Problem to solve =
Only the lines from the start of the data to the line containing "return pts, rs", both included, should be output, exactly and without pictures.

Collected data =
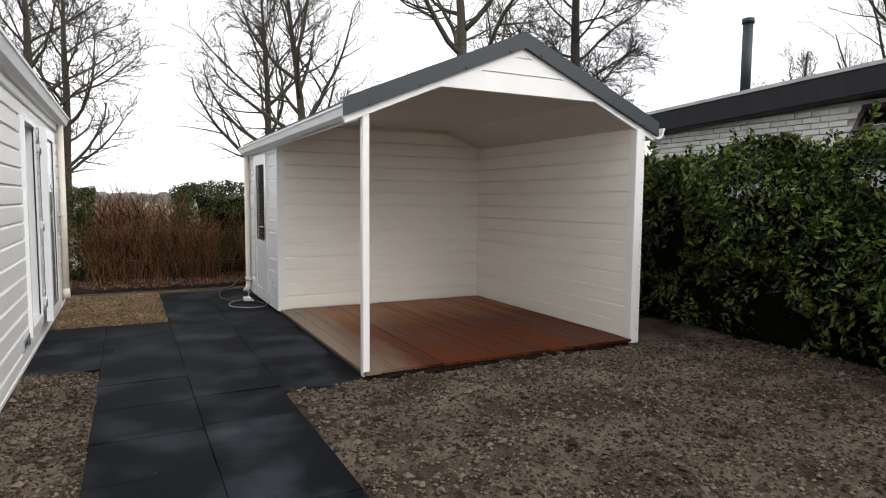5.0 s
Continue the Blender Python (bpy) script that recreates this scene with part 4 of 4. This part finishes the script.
# ---- trees ----
def tree(x, y, height, rad, seed, mat, label, first=0.28, limbs=15, subs=7, twigs=5, ends=4, angle=0.75, lift=0.10, droop=0.0, twigr=0.006, lean=(0, 0), stout=0.5, cones=0, leaves=0, crown=0.3):
    g = random.Random(seed)
    ob = thing("bare_tree", label, "tree")
    ob.location = (x, y, -0.05)
    tv, tf, bv, bf = [], [], [], []

    def polyline(p, d, length, r, k, wob, up):
        pts, rs = [p.copy()], [r]
        for i in range(k):
            d = (d + Vector((g.gauss(0, wob), g.gauss(0, wob), g.gauss(0, wob) * 0.6 + up))).normalized()
            p = p + d * length / k
            pts.append(p.copy())
            rs.append(r * (1 - 0.8 * (i + 1) / k))
        return pts, rs

    def at(pts, rs, u):
        q = u * (len(pts) - 1)
        i = min(int(q), len(pts) - 2)
        return pts[i].lerp(pts[i + 1], q - i), rs[i] + (rs[i + 1] - rs[i]) * (q - i), (pts[i + 1] - pts[i]).normalized()

    def side(d, ang):
        a = d.cross(Vector((g.gauss(0, 1), g.gauss(0, 1), g.gauss(0, 1)))).normalized()
        return (d * math.cos(ang) + a * math.sin(ang)).normalized()

    trunk, tr = polyline(Vector((0, 0, 0)), Vector((lean[0], lean[1], 1)).normalized(), height, rad, 14, 0.035, 0.03)
    tr = [rad * (1.25 if i == 0 else 1) * (1 - 0.9 * (i / 14) ** 1.1) for i in range(15)]
    tube_into(tv, tf, trunk, tr, 10)
    for i in range(limbs):
        u = first + (0.97 - first) * (i + g.random() * 0.7) / limbs
        p, r, d = at(trunk, tr, u)
        w = 2.4 * i + g.uniform(-0.5, 0.5)
        ang = angle * g.uniform(0.75, 1.2) * (1.15 - 0.5 * u)
        dd = (Vector((math.cos(w), math.sin(w), 0)) * math.sin(ang) + d * math.cos(ang)).normalized()
        # limbs end on a rounded crown
        half, c = crown * height, height * (1 - first) / 2
        a = (dd.x / half) ** 2 + (dd.y / half) ** 2 + (dd.z / c) ** 2
        e = (p.z - height * (1 + first) / 2) / c
        b = (p.x * dd.x + p.y * dd.y) / half ** 2 + e * dd.z / c
        k = (p.x / half) ** 2 + (p.y / half) ** 2 + e * e - 1
        ln = max(0.1 * height, (math.sqrt(max(0.0, b * b - a * k)) - b) / a) * g.uniform(0.7, 0.98)
        r1 = max(0.014, r * stout * g.uniform(0.8, 1.2))
        l1, q1 = polyline(p, dd, ln, r1, 9, 0.12, lift - droop)
        tube_into(tv, tf, l1, q1, 6)
        for j in range(subs):
            u2 = 0.18 + 0.8 * (j + g.random() * 0.8) / subs
            p2, r2, d2 = at(l1, q1, u2)
            l2, q2 = polyline(p2, side(d2, g.uniform(0.5, 0.95)), ln * g.uniform(0.28, 0.5) * (1.15 - 0.6 * u2), max(twigr * 1.6, r2 * 0.55), 4, 0.15, lift * 0.9 - droop)
            tube_into(bv, bf, l2, q2, 4)
            for k in range(twigs):
                u3 = 0.15 + 0.85 * (k + g.random()) / twigs
                p3, r3, d3 = at(l2, q2, min(u3, 0.99))
                l3, q3 = polyline(p3, side(d3, g.uniform(0.45, 0.95)), ln * g.uniform(0.13, 0.24), max(twigr, r3 * 0.6), 3, 0.15, lift - droop)
                tube_into(bv, bf, l3, [max(a, twigr * 0.55) for a in q3], 3)
                for m in range(ends):
                    p4, r4, d4 = at(l3, q3, g.uniform(0.2, 0.98))
                    e = side(d4, g.uniform(0.4, 0.9)) * ln * g.uniform(0.06, 0.12)
                    tube_into(bv, bf, [p4, p4 + e], [twigr * 0.7, twigr * 0.4], 3)
    raw("trunk", tv, tf, mat, ob, smooth=True)
    raw("crown", bv, bf, mat, ob)
    if leaves:
        lv, lf = leaf_mesh([tuple(bv[g.randrange(len(bv))]) for _ in range(leaves)], seed, 0.13, -1.0)
        tagged(raw("dead_leaves", lv, lf, DRYLEAF, ob), "few dead hanging leaves", kind="stuff")
    if cones:
        cv, cf = leaf_mesh([tuple(bv[g.randrange(len(bv))] + Vector((g.gauss(0, 0.04), g.gauss(0, 0.04), -0.03))) for _ in range(cones)], seed, 0.06, -1.0)
        raw("cones", cv, cf, mat, ob, "small dark cones and catkins").name = "catkin_cover"
    return ob


tree(-2.85, 26.5, 10.4, 0.20, 41, BARK, "tall bare deciduous tree with ascending branches", first=0.17, crown=0.37, limbs=25, subs=9, twigs=5, ends=3, angle=1.0, lift=0.04, stout=0.45, twigr=0.010, leaves=14)
tree(-2.51, 33.0, 11.8, 0.22, 42, BARK, "bare deciduous tree with fine twigs beyond the hedge", first=0.2, crown=0.33, limbs=25, subs=9, twigs=5, ends=3, angle=1.0, lift=0.04, stout=0.45, twigr=0.012)
tree(6.08, 36.7, 13.6, 0.24, 43, BARK, "bare tree with a low bent side limb", first=0.13, crown=0.36, limbs=22, subs=9, twigs=5, ends=3, angle=0.85, lift=0.035, stout=0.55, twigr=0.013)
tree(5.45, 25.5, 10.8, 0.2, 44, BARK, "bare tree forked low with wide ascending limbs", first=0.15, crown=0.39, limbs=20, subs=9, twigs=5, ends=3, angle=0.9, lift=0.035, stout=0.55, twigr=0.010)
tree(7.42, 17.8, 12.0, 0.21, 45, BARK, "large bare tree with thick mossy limbs behind the shed", first=0.25, crown=0.46, limbs=16, subs=9, twigs=5, ends=3, angle=1.2, lift=0.06, stout=0.62, twigr=0.007)
tree(13.9, 21.35, 14.0, 0.27, 46, BARKDARK, "dark bare alder with dense drooping twigs", first=0.16, crown=0.26, limbs=38, subs=10, twigs=7, ends=4, angle=1.3, lift=0.02, twigr=0.011, stout=0.3, cones=9000)
tree(22.5, 14.8, 11.5, 0.32, 47, BARK, "round-crowned bare tree behind the neighbouring bungalow", first=0.18, crown=0.37, limbs=24, lift=0.08, stout=0.4)
tree(31.0, 25.0, 9.5, 0.3, 49, BARK, "bare tree far behind the neighbouring bungalow", first=0.2, crown=0.31, limbs=14, lift=0.08, twigr=0.01)
tree(-5.85, 24.0, 5.2, 0.04, 48, BARK, "slender young tree beyond the hedge", first=0.3, crown=0.19, limbs=12, subs=4, twigs=2, ends=1, twigr=0.004, leaves=70)
tree(14.0, -8.0, 12.0, 0.25, 51, BARK, "bare tree across the lane, mirrored in the glass", first=0.2, crown=0.31, limbs=14, subs=6, twigs=4, ends=2)
tree(17.0, 5.0, 12.0, 0.25, 52, BARK, "bare tree behind the bungalow, mirrored in the glass", first=0.2, crown=0.31, limbs=14, subs=6, twigs=4, ends=2)

# ---- neighbouring bungalow ----
NX = 7.25
bung = thing("bungalow", "neighbouring white brick bungalow with a dark roof edge", "bungalow")


def edge_z(y):
    return 2.803 + (11.7 - y) * 0.048


nw = wall_body("wall", "y", NX + 0.04, NX + 0.25, -3.0, 11.2, 0.0, 2.68, [(7.36, 7.98, 2.18, 2.62)], MORTAR, bung)
wall_body("wall", "x", 10.95, 11.2, NX + 0.25, 15.0, 0.0, 2.6, [], MORTAR, bung)
ft = []
for y0, y1 in ((-3.6, 11.3),):
    for xa, xb, dz0, dz1, mat, nm in ((NX - 0.28, NX - 0.23, -0.28, 0.0, FASCIA, "roof_fascia"), (NX - 0.295, NX - 0.2, 0.0, 0.045, ZINC, "roof_edge"), (NX - 0.23, 15.0, -0.29, -0.03, ROOFING, "roof")):
        vs = [(x, y, edge_z(y) + dz) for y in (y0, y1) for x in (xa, xb) for dz in (dz0, dz1)]
        bm = bmesh.new()
        vv = [bm.verts.new(p) for p in vs]
        for q in ((0, 1, 3, 2), (4, 6, 7, 5), (0, 4, 5, 1), (2, 3, 7, 6), (0, 2, 6, 4), (1, 5, 7, 3)):
            bm.faces.new([vv[i] for i in q])
        part(nm, bm, mat, bung)
chim = tube("flue_pipe", [(7.55, 9.75, 2.9), (7.55, 9.75, 4.0)], 0.068, ANTHRACITE, bung, "black metal flue pipe", 18)
tube("cowl", [(7.55, 9.75, 4.0), (7.55, 9.75, 4.07)], 0.082, ANTHRACITE, chim, sides=18)
bw = tagged(new("window"), "small dark red top-hung window, tilted open")
bw.parent = bung
frame_y(bw, NX - 0.02, NX + 0.1, 7.36, 7.98, 2.18, 2.62, 0.05, MAROON)
sash = frame_y(bw, NX - 0.03, NX + 0.02, 7.40, 7.94, -0.38, 0.0, 0.05, MAROON, "sash", "tilted open sash")
sash.matrix_basis = Matrix.Translation((NX - 0.03, 0, 2.60)) @ pose(0, 0, 0, 0, 35, 0) @ Matrix.Translation((-NX + 0.0, 0, 0))
bm = bmesh.new()
add_box(bm, NX - 0.008, NX - 0.002, 7.45, 7.89, -0.33, -0.05)
gp = part("pane", bm, DARKGLASS, sash)
# Dark sheet behind the opening, coloured to pass for an unlit room.
box("room_dark", NX + 0.26, NX + 0.3, 7.2, 8.1, 2.0, 2.7, SOFA, bung, bevel=0)

# far woods, with the haze put into their colour
g = random.Random(6)
v, f = [], []
for i in range(260):
    a = radians(-75 + i * 0.58)
    r = 170 + 25 * g.random()
    x, y = r * math.sin(a), r * math.cos(a)
    h = 1.6 + 1.2 * g.random() + 0.8 * noise.noise((i * 0.1, 0, 0))
    k = len(v)
    for s in range(7):
        w = 6.283 * s / 7
        v.append((x + 2.6 * math.cos(w), y + 2.6 * math.sin(w), -0.5))
    for s in range(7):
        w = 6.283 * s / 7
        v.append((x + 2.2 * math.cos(w) * g.uniform(0.6, 1), y + 2.2 * math.sin(w), h * g.uniform(0.6, 1)))
    v.append((x, y, h * 1.05))
    for s in range(7):
        s2 = (s + 1) % 7
        f += [(k + s, k + s2, k + 7 + s2, k + 7 + s), (k + 7 + s, k + 7 + s2, k + 14)]
tagged(raw("far_woods", v, f, FARWOOD), "low belt of far woods with haze painted into its grey-brown", "woods", kind="stuff")

# ---- painted bricks of the bungalow, nearest stretch ----
def brick_mesh(d):
    bm = bmesh.new()
    add_box(bm, -0.05, 0.0, -d / 2, d / 2, 0.0, 0.062)
    me = bpy.data.meshes.new("brick")
    bmesh.ops.recalc_face_normals(bm, faces=bm.faces)
    bm.to_mesh(me)
    bm.free()
    me.materials.append(BRICKW)
    return me


BR = brick_mesh(0.21)
row = 0
z = 1.96
while z < 2.62:
    y = 5.6 + (0.11 if row % 2 else 0)
    while y < 11.08:
        if not (7.27 < y < 8.07 and z > 2.11):
            b = new("brick", BR)
            b.parent = nw
            b.location = (NX + 0.04 + 0.004 * rnd.random(), y, z)
        y += 0.22
    z += 0.074
    row += 1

Result of the exercise =
5.0 s
Continue the Blender Python (bpy) script that recreates this scene with part 4 of 4. This part finishes the script.
# ---- trees ----
def tree(x, y, height, rad, seed, mat, label, first=0.28, limbs=15, subs=7, twigs=5, ends=4, angle=0.75, lift=0.10, droop=0.0, twigr=0.006, lean=(0, 0), stout=0.5, cones=0, leaves=0, crown=0.3):
    g = random.Random(seed)
    ob = thing("bare_tree", label, "tree")
    ob.location = (x, y, -0.05)
    tv, tf, bv, bf = [], [], [], []

    def polyline(p, d, length, r, k, wob, up):
        pts, rs = [p.copy()], [r]
        for i in range(k):
            d = (d + Vector((g.gauss(0, wob), g.gauss(0, wob), g.gauss(0, wob) * 0.6 + up))).normalized()
            p = p + d * length / k
            pts.append(p.copy())
            rs.append(r * (1 - 0.8 * (i + 1) / k))
        return pts, rs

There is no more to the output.